Joao Buzzatto
I am a Postdoctoral Associate at the Massachusetts Institute of Technology (MIT), at The 77 Lab. I have a diverse background with experience in aerial robotics, soft robotics, and manipulation. I am passionate about developing versatile robotic systems with unique capabilities that challenge what is possible. Currently, I am doing research in haptics and motor learning.
Education
Postdoctoral Associate
Massachusetts Institute of Technology, USA
The 77 Lab
Developing systems to study motor learning though haptic guidance.
Ph.D.
University of Auckland, New Zealand
New Dexterity Research Group
Developed versatile hybrid aerial and ground vehicles for manipulation and soft, lightweight kirigami grippers.
BS and MS
University of Sao Paulo, Brazil
Robotic Manipulation Lab
Developed concepts and controllers for aerial manipulation.
Research Projects
The Omnirotor was an exercise of trying to imagine what the most versatile aerial vehicle could look like. By looking into the basic building block of multirotor UAV, the rotors, we attempted to create the most versatile rotor, which led to the hybrid vehicle concept that can apply its full thrust in any direction, fly, and move on ground.

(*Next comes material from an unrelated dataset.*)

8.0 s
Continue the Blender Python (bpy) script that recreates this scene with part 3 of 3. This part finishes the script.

Kirigami Grippers for Delicate Manipulation
Soft grippers enable simple compliant manipulation. Traditional rigid robots require special controllers to enable compliant interaction. Kirigami grippers are a novel approach to achieving ultra-delicate grasping that is based on the Japanese art of cutting and folding paper, which transforms 2D sheets of materials into complex 3D shapes.

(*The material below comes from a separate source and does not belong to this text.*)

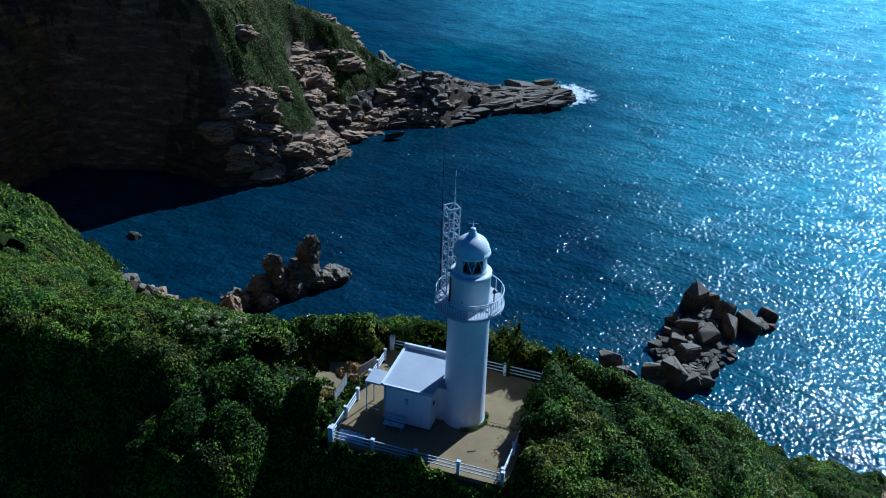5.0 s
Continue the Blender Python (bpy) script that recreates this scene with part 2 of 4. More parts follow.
gusts = ramp(n, l, noise_tex(n, l, v, 0.11, 3, 0.6), [(0.34, (0.8, 0.8, 0.8)), (0.66, (1.25, 1.25, 1.25))])
bump(n, l, b, maths(n, l, "MULTIPLY", chop, gusts), 1.0, 0.325, first)


# ---- mesh helpers ----
def thing(name, m, label, category, group="", kind=""):
    e = new(name)
    e.empty_display_size = 0.2
    e.matrix_world = m
    return tagged(e, label, category, group, kind)


def mesh_of(name, bm, mats):
    me = bpy.data.meshes.new(name)
    bm.to_mesh(me)
    bm.free()
    for k in mats if isinstance(mats, (list, tuple)) else [mats]:
        me.materials.append(k)
    return me


def part(name, bm, mat, parent, label=""):
    ob = new(name, mesh_of(name, bm, mat))
    ob.parent = parent
    if label:
        ob["label"] = label
    return ob


def box(bm, x0, x1, y0, y1, z0, z1, bevel=0.0):
    r = bmesh.ops.create_cube(bm, size=1.0, matrix=Matrix.Translation(((x0 + x1) / 2, (y0 + y1) / 2, (z0 + z1) / 2)) @ Matrix.Diagonal((x1 - x0, y1 - y0, z1 - z0, 1)))
    if bevel:
        bmesh.ops.bevel(bm, geom=list({e for q in r["verts"] for e in q.link_edges}), offset=bevel, segments=2, affect="EDGES")
    return bm


def tube(bm, a, b, r0, r1=None, seg=10):
    a, b = Vector(a), Vector(b)
    m = Matrix.Translation((a + b) / 2) @ (b - a).to_track_quat("Z", "Y").to_matrix().to_4x4()
    bmesh.ops.create_cone(bm, cap_ends=True, segments=seg, radius1=r0, radius2=r0 if r1 is None else r1, depth=(b - a).length, matrix=m)
    return bm


def lathe(bm, profile, seg=64, smooth=True):
    """Turns a profile of (radius, z) round the z axis."""
    rings = []
    for r, z in profile:
        if r < 1e-4:
            rings.append([bm.verts.new((0, 0, z))])
        else:
            rings.append([bm.verts.new((r * math.cos(2 * math.pi * k / seg), r * math.sin(2 * math.pi * k / seg), z)) for k in range(seg)])
    for lo, hi in zip(rings, rings[1:]):
        for k in range(seg):
            j = (k + 1) % seg
            q = [lo[k % len(lo)], lo[j % len(lo)], hi[j % len(hi)], hi[k % len(hi)]]
            q = list(dict.fromkeys(q))
            if len(q) > 2:
                f = bm.faces.new(q)
                f.smooth = smooth
    return bm


def ring(bm, radius, z, r, seg=64, a0=0.0, a1=360.0):
    n = max(3, int(seg * (a1 - a0) / 360))
    closed = a1 - a0 >= 360
    rows = []
    for k in range(n if closed else n + 1):
        a = radians(a0 + (a1 - a0) * k / n)
        rows.append([bm.verts.new(((radius + r * math.cos(t)) * math.cos(a), (radius + r * math.cos(t)) * math.sin(a), z + r * math.sin(t))) for t in (0, math.pi / 3, 2 * math.pi / 3, math.pi, 4 * math.pi / 3, 5 * math.pi / 3)])
    for p, q in zip(rows, rows[1:] + ([rows[0]] if closed else [])):
        for k in range(6):
            f = bm.faces.new((p[k], q[k], q[(k + 1) % 6], p[(k + 1) % 6]))
            f.smooth = True
    return bm


# ---- landform ----
def lattice_noise(x, y, seed):
    def h(i, j):
        v = np.sin(i * 127.1 + j * 311.7 + seed * 74.7) * 43758.5453
        return v - np.floor(v)
    i, j = np.floor(x), np.floor(y)
    u, w = x - i, y - j
    u, w = u * u * (3 - 2 * u), w * w * (3 - 2 * w)
    return (h(i, j) * (1 - u) + h(i + 1, j) * u) * (1 - w) + (h(i, j + 1) * (1 - u) + h(i + 1, j + 1) * u) * w


def fbm(x, y, size, octaves=4, seed=0):
    """Fractal noise about 0, roughly -0.5 to 0.5; size in metres."""
    out, amp = 0.0, 0.5
    for k in range(octaves):
        out = out + amp * (lattice_noise(x / size, y / size, seed + k) - 0.5)
        size, amp = size / 2.1, amp * 0.5
    return out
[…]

Haptic Glance with Kirigami Grippers
Kirigami grippers are soft, continuous, infinite-dimensional systems that conform to the object’s shape during grasping. By sensorizing the gripper and measuring its deformation, we use AI to learn to recognize objects with a single grasp.
Soft Aerial and Ground Manipulation
Animals are versatile creatures capable of multiple modes of locomotion and often of manipulation. This work demonstrates how a single platform can exploit its multi-modal versatility to perform multi-modal manipulation when equipped with a soft, lightweight gripper.
Control Allocation for Efficient Coaxial Rotors
Coaxial rotors are a compact arrangement of rotors that offer superior thrust capacity per area, enabling small but powerful drone designs. However, such an arrangement is notoriously inefficient when compared to ‘flat’ rotors. This work provides a control method to improve the efficiency of coaxial rotors by up to 11%.
Aerial Perching for Power Line Inspection
Electric power lines are extensive, fundamental structures that age and demand continuous inspection and maintenance. This project proposes an autonomous perching UAV with a specialized gripper that can attach to power lines and drive along them, saving energy while inspecting for defects and wear.
Bio-Inspired Morphing Wings for VTOL Quadrotor
Multi-rotor UAVs, such as quadrotors, are excellent at hovering and are well suited to navigate space-constrained environments, such as indoors. However, they suffer from low range when compared to fixed-wing vehicles. Fixed-wing and other hybrid VTOL aircraft display longer flight range but are generally unsuited for flight indoors or in constrained spaces. Here, we propose a morphing wing attached to a quadrotor, which can increase the vehicle’s flight range when extended and still allow the exploration of space-constrained environments when the wings are contracted, offering unique advantages for search-and-rescue scenarios.
Flat-Flexible-Cable Manipulation and Assembly with Multi-Modal Gripper
This project addresses the challenges of robotic manipulation and assembly of flexible flat cables (FFCs) by developing a multi-modal robotic gripper with locally-dexterous tips and active fingernails. Integrating CAD-based pose estimation and multiview fusion, the system achieves precise cable handling and insertion, demonstrating a 99.75% success rate in various industrial tasks.